Frau Klingenberg, wo steht die chemische Industrie auf dem Weg zur Klimaneutralität?
Renate Klingenberg Wir haben schon eine ordentliche Strecke zurückgelegt. Die Chemieindustrie hat ihre Treibhausgas-Emissionen gegenüber 1990 um fast die Hälfte reduziert – bei wachsenden Produktionsmengen. Aber um bis 2050 klimaneutral zu werden, brauchen wir sehr günstigen grünen Strom in gigantischen Mengen. Die Unternehmen werden ihre Prozesse statt mit Öl und Gas stärker mit Strom fahren. Unser Bedarf wird sich bis 2050 auf 625 Terawattstunden erhöhen – und damit gegenüber heute mehr als verzehnfachen.
Gerald Kaendler Darauf muss und wird sich das Stromsystem einstellen. Strom ist volkswirtschaftlich gesehen extrem wertvoll: Elektrische Prozesse sind sehr effizient – und Strom lässt sich aus erneuerbaren Energien erzeugen. Amprion bringt den Strom zu den Kunden und unterstützt so die Industrie bei der Dekarbonisierung durch Elektrifizierung. Die Herausforderungen bestehen darin, dass die Einspeisung von Wind- und Solarstrom ins Netz wetterbedingt stark schwankt – und sich Strom nicht in großen Mengen speichern lässt.
Klingenberg Wir gehen deshalb davon aus, dass sich die Stromimporte deutlich erhöhen werden.

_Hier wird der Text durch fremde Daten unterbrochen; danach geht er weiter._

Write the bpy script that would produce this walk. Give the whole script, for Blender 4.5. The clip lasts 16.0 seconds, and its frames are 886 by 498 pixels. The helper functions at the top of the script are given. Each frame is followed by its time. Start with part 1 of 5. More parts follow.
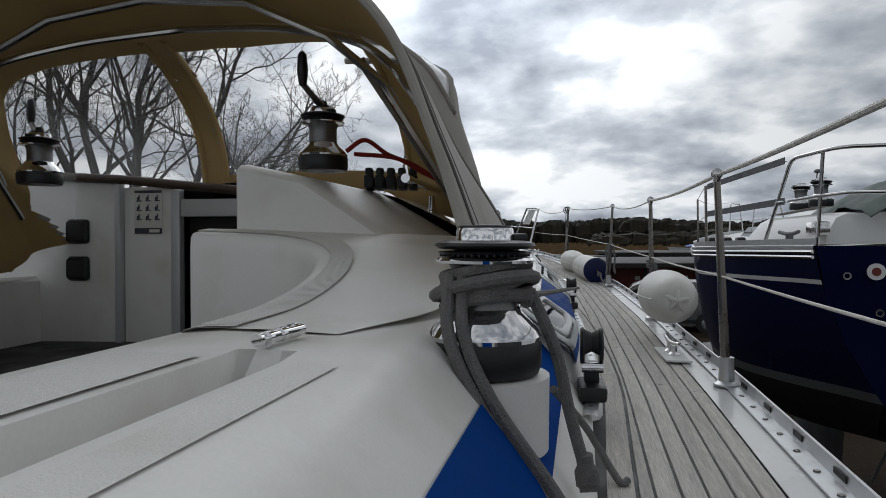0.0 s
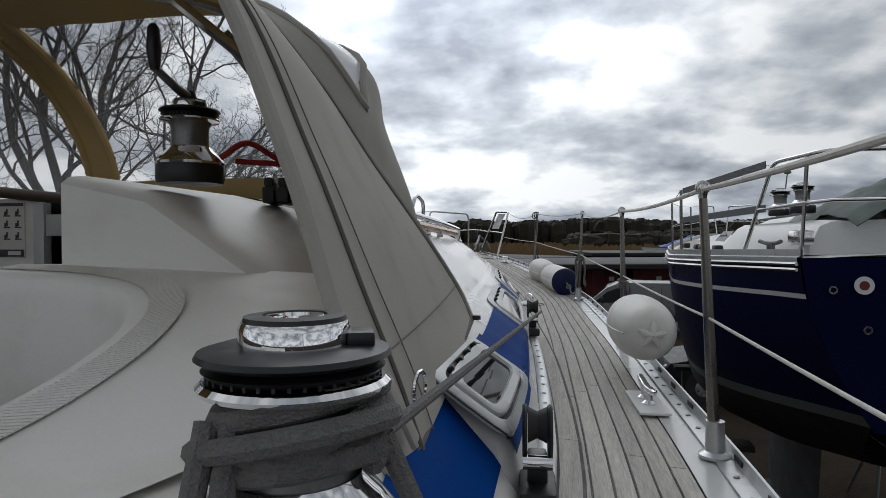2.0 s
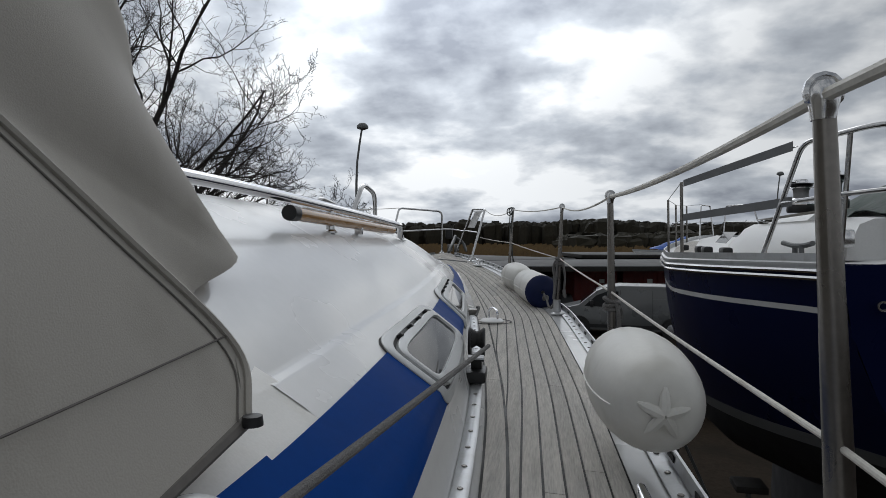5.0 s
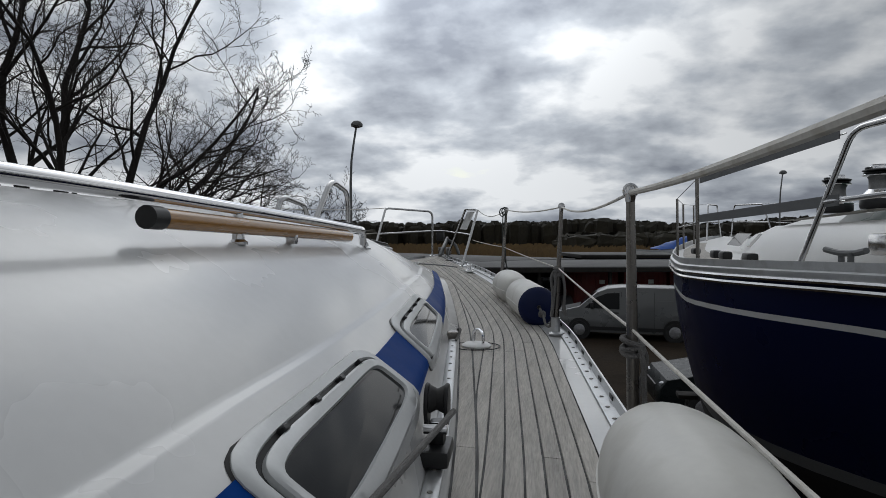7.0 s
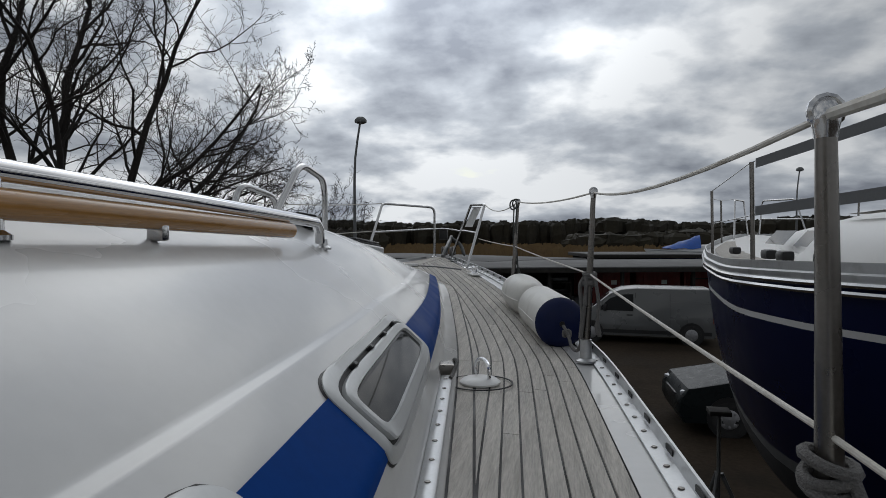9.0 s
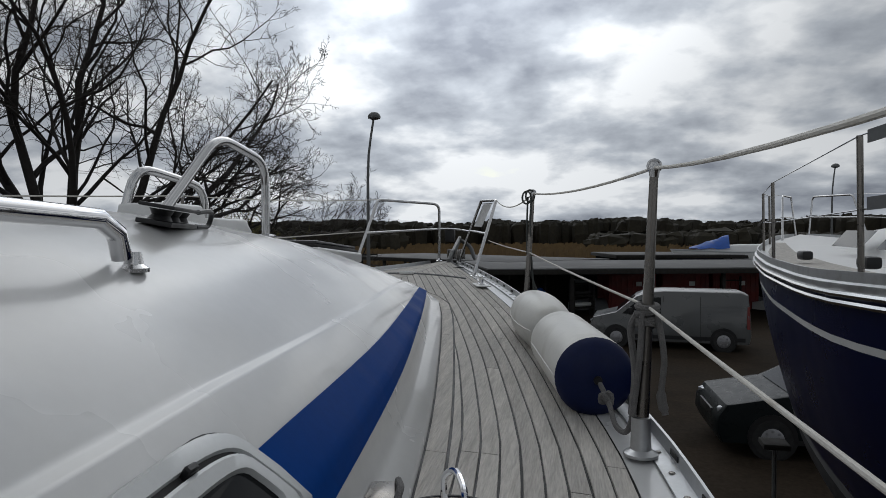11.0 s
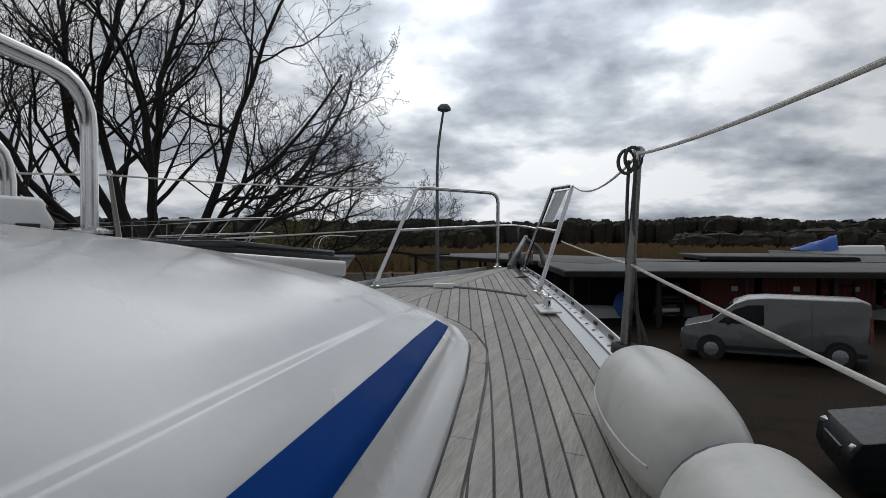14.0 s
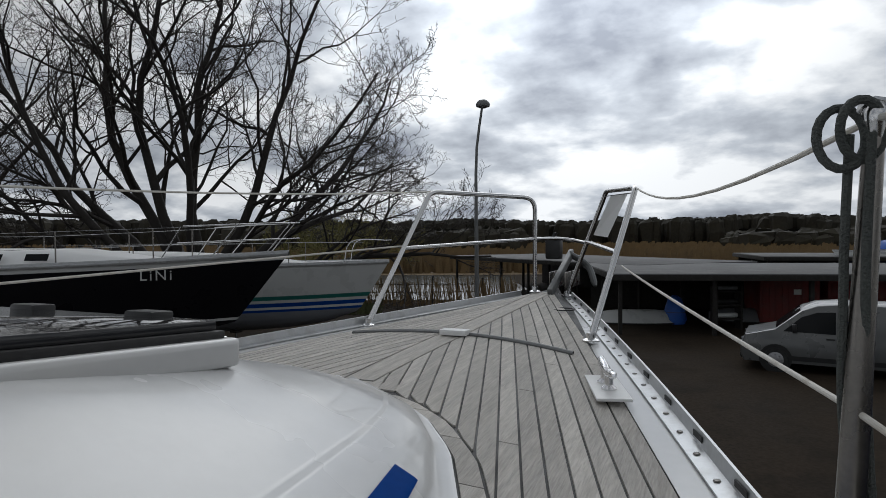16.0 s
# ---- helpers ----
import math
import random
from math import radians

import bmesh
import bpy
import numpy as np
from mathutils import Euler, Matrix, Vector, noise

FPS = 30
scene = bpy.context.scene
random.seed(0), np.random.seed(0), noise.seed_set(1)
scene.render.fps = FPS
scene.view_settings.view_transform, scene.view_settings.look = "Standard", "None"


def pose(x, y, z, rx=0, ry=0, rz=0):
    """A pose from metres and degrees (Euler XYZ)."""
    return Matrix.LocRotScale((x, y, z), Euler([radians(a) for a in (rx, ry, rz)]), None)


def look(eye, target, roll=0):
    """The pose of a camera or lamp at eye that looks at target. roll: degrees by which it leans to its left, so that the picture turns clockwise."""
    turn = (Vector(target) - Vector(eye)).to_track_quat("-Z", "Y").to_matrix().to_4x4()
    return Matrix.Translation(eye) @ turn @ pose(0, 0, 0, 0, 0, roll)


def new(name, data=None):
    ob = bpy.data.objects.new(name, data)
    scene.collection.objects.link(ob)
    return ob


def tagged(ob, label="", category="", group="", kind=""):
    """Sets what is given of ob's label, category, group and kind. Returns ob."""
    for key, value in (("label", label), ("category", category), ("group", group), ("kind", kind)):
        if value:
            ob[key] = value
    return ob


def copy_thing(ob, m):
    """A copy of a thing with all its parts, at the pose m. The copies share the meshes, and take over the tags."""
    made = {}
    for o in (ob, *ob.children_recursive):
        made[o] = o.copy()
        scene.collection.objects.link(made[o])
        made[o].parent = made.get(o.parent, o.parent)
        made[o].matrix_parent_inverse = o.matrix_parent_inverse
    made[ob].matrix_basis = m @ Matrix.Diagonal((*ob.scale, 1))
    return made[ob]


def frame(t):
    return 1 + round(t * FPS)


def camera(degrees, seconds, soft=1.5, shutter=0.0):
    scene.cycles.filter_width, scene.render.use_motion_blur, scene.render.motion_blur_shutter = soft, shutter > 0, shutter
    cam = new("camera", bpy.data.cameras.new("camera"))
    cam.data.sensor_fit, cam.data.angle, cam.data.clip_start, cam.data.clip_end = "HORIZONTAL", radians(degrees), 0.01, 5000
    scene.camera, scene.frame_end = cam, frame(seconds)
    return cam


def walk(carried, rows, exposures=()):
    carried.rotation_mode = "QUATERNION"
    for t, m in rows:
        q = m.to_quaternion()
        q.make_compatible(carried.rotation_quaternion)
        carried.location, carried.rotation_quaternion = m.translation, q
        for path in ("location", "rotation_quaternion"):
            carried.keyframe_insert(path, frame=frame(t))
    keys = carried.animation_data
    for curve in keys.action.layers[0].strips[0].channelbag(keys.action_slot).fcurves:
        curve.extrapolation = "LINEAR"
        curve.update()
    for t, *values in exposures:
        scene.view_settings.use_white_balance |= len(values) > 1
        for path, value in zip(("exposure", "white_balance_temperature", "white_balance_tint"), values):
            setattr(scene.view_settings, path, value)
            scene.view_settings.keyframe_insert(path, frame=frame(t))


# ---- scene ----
cam = camera(71.0, 16.0, soft=0.75)
PATH = [
    (0, (1.135, 0.034, 0.418), (0.701, 1.986, 0.384), -0.0),
    (0.5, (1.147, 0.143, 0.44), (0.755, 2.104, 0.404), -0.1),
    (1, (1.17, 0.252, 0.462), (0.787, 2.215, 0.426), -0.1),
    (1.5, (1.189, 0.366, 0.494), (0.816, 2.331, 0.458), -0.1),
    (2, (1.191, 0.463, 0.491), (0.831, 2.43, 0.456), -0.1),
    (2.5, (1.19, 0.625, 0.508), (0.839, 2.593, 0.472), -0.0),
    (3, (1.203, 0.797, 0.513), (0.858, 2.767, 0.476), 0.0),
    (3.5, (1.236, 0.936, 0.475), (0.891, 2.906, 0.44), 0.1),
    (4, (1.265, 1.097, 0.478), (0.925, 3.068, 0.447), 0.2),
    (6.5, (1.3, 1.806, 0.483), (0.973, 3.779, 0.449), 0.1),
    (7, (1.304, 1.963, 0.512), (0.973, 3.935, 0.479), 0.1),
    (7.5, (1.288, 2.103, 0.485), (0.956, 4.075, 0.451), 0.1),
    (8, (1.268, 2.281, 0.487), (0.929, 4.252, 0.453), -0.0),
    (10.5, (1.215, 3.381, 0.516), (0.816, 5.34, 0.483), -0.0),
    (11, (1.213, 3.611, 0.517), (0.788, 5.566, 0.483), -0.1),
    (11.5, (1.208, 3.801, 0.522), (0.741, 5.745, 0.487), -0.2),
    (12, (1.175, 4.009, 0.508), (0.693, 5.95, 0.474), -0.1),
    (12.5, (1.147, 4.226, 0.529), (0.654, 6.164, 0.495), 0.1),
    (13, (1.13, 4.439, 0.522), (0.601, 6.368, 0.488), 0.1),
    (13.5, (1.111, 4.644, 0.529), (0.498, 6.548, 0.496), 0.1),
    (14, (1.064, 4.911, 0.517), (0.399, 6.797, 0.481), 0.1),
    (14.5, (1.018, 5.144, 0.548), (0.34, 7.025, 0.512), 0.1),
    (15, (0.978, 5.376, 0.556), (0.264, 7.243, 0.521), 0.1),
    (15.5, (0.93, 5.604, 0.572), (0.148, 7.444, 0.537), -0.2),
    (16, (0.869, 5.828, 0.615), (0.074, 7.662, 0.578), -0.3),
]
walk(cam, [(t, look(e, g, r)) for t, e, g, r in PATH], [(0, 0.14), (3.5, 0.20), (6.5, -0.14), (8.5, -0.16), (11.5, -0.08), (14.0, -0.04), (16.0, 0.10)])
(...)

Kaendler Ja, das erwarten wir auch. Deshalb bauen wir das Stromnetz mit aus. In der Nordsee gibt es viel Wind und wir können uns mit anderen Ländern durch das „Eurobar“-Konzept vernetzen. Die andere Frage ist: Wie bekommen wir mehr Flexibilität ins System? Strom allein wird uns irgendwann nicht mehr glücklich machen. Wenn wir aber mit seiner Hilfe grünen Wasserstoff erzeugen – und zwar dann, wenn wir den Strom nicht mehr in das System aufnehmen können –, sieht die Welt ganz anders aus. Industrie und Energiewirtschaft sollten bis Mitte der 2030er Jahre so weit sein, bei der Dekarbonisierung den nächsten Schritt zu gehen. Wir müssen uns dafür alle Energieträger anschauen und dabei Importe berücksichtigen – sie sind ein wichtiger Teil der Flexibilität. Dann können wir in Deutschland und Europa bis 2050 ein klimaneutrales, sicheres und effizientes Energiesystem bauen.